Eu me virei para o carro. Dei uma batidinha na janela. Que se abriu.
— Vou ver um filme com o Augustus Waters — falei. — Grave, por
favor, os próximos episódios da maratona do ANTM para mim.
Augustus Waters dirigia muito mal. Tanto na freada quanto na arrancada, dava sempre um TRANCO enorme. Eu voava de encontro ao cinto de segurança da caminhonete Toyota toda vez que ele freava, e meu pescoço chicoteava para trás quando o pé ia para o acelerador.

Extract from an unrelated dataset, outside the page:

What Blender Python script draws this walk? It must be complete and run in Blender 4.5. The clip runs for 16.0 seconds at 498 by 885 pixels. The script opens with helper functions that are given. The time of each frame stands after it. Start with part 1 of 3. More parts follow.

Eu deveria estar nervosa — sentada no carro de um estranho, indo para a casa dele, perfeitamente ciente do fato de que meus pulmões de araque iriam dificultar quaisquer esforços para evitar avanços indesejados —, mas ele dirigia tão mal que eu não conseguia pensar em outra coisa.
Tínhamos percorrido quase uns dois quilômetros em silêncio, ouvindo só os barulhos do carro, quando o Augustus disse:
— Fui reprovado três vezes no teste de direção.
— Não diga.
Ele riu e balançou a cabeça.
— É que eu não consigo sentir nada com a boa e velha prótese aqui, e não me acostumo a dirigir com o pé esquerdo. Meus médicos disseram que a maioria dos amputados consegue dirigir sem problemas, mas… bem.
Não é o meu caso. Aí eu cheguei para o meu quarto teste de direção e ele rolou mais ou menos como agora. — Quase um quilômetro à frente o sinal ficou vermelho. O Augustus pisou fundo no freio, me atirando num abraço triangular com o cinto de segurança. — Foi mal. Juro por Deus que estou tentando fazer tudo devagar. Mas, aí, no fim do teste, eu estava certo de que tinha sido reprovado de novo, e o instrutor disse: "Seu jeito de dirigir é incômodo, mas não é arriscado, tecnicamente falando." — Não sei se concordo com ele — falei. — Acho que foi mais um caso de "privilégio do câncer".
Os "privilégios do câncer" são pequenas coisas que as crianças com a doença recebem e as saudáveis, não: bolas de basquete autografadas por ídolos do esporte, perdão pelo atraso na entrega do dever de casa, carteiras de motorista não merecidas etc.
— É — ele disse.
O sinal ficou verde. Segurei firme no banco. O Augustus meteu o pé no acelerador.
— Você sabe que existem controles manuais para pessoas que não podem dirigir usando os pedais? — perguntei.